The new state legislation changes the way the wind farms are approved in Illinois, taking away much of the power of county boards regarding such projects.

The legislation is intended to provide counties with “guardrails” for siting wind farms, and would better align the state with its renewable energy goals, sponsors of the legislation said.

It stipulates that the state of Illinois will develop a commission that will oversee and approve wind turbine siting everywhere but Chicago.

Counties would retain the ability to have an up-or-down vote on a project once presented, but if the project is within state guidelines, any county rejection would trigger a lawsuit against the county that would generally favor the wind-turbine company.

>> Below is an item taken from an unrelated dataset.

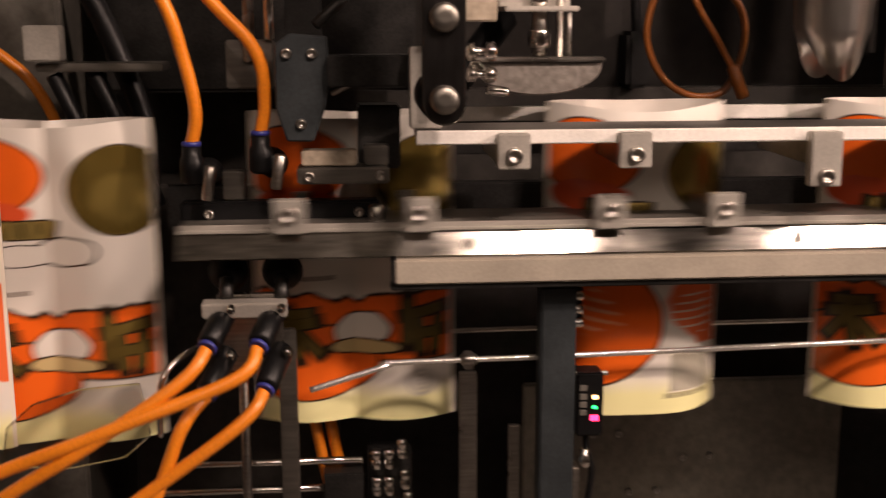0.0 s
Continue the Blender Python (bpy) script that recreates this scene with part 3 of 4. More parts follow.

Piatt’s vote was the swing vote and, prior to the roll call vote, she had given indications that because of the state legislation, the county had little choice in the matter anyway.

“We are in a tough spot,” she said. “The new law removes the ability of the county to have authority over the decision.”

“I feel like if we vote with our hearts, it will go one way, and if we vote from another way, maybe logically or from a 30,00-foot level, it will go another way,” Foran said. “A lot of good would come to the area from a project like this, but there would also be a lot of bad for the locals. It’s not fair what the state has done, but that’s Illinois.”

Henricks said he voted in favor of the project because of the state legislation.

“After the end of the ZBA hearings, I was as solid as a ‘no’ vote as I could get,” he explained. “There was no way in hell I would have been on the side of 610-foot towers. But then that fat man from Chicago (Gov. J.B. Pritzker) stirred the pot and fast-tracked a committee on a vote on wind turbine and solar legislation in a lame duck session and that led the way for the county board to become irrelevant I will probably be supporting this but it breaks my heart. They are ugly as sin and I am sorry.”

Despite the negative vote, the project is not necessarily dead.

Apex has the right to resubmit the special-use permit, although the county has placed a moratorium on such applications until Sept. 1.

“This isn’t over,” said Apex Clean Energy senior development manager Alan Moore. “We have options. We thought this was a great opportunity for Piatt County to invest in its future, but this isn’t over and we look forward to taking the next steps.”

Prior to the vote, the board approved a $10 million revenue sharing agreement with Apex, that if approved, would have provided the county with $2 million after the approval of building permits, and an additional $8 million once the project went online. That deal is now voided since the project was declined.

Proposed road-use agreements that were finalized earlier this month were also approved, but for now, will not be enacted.

An advisory referendum on wind farms in Piatt County also appears on the April 4 ballot.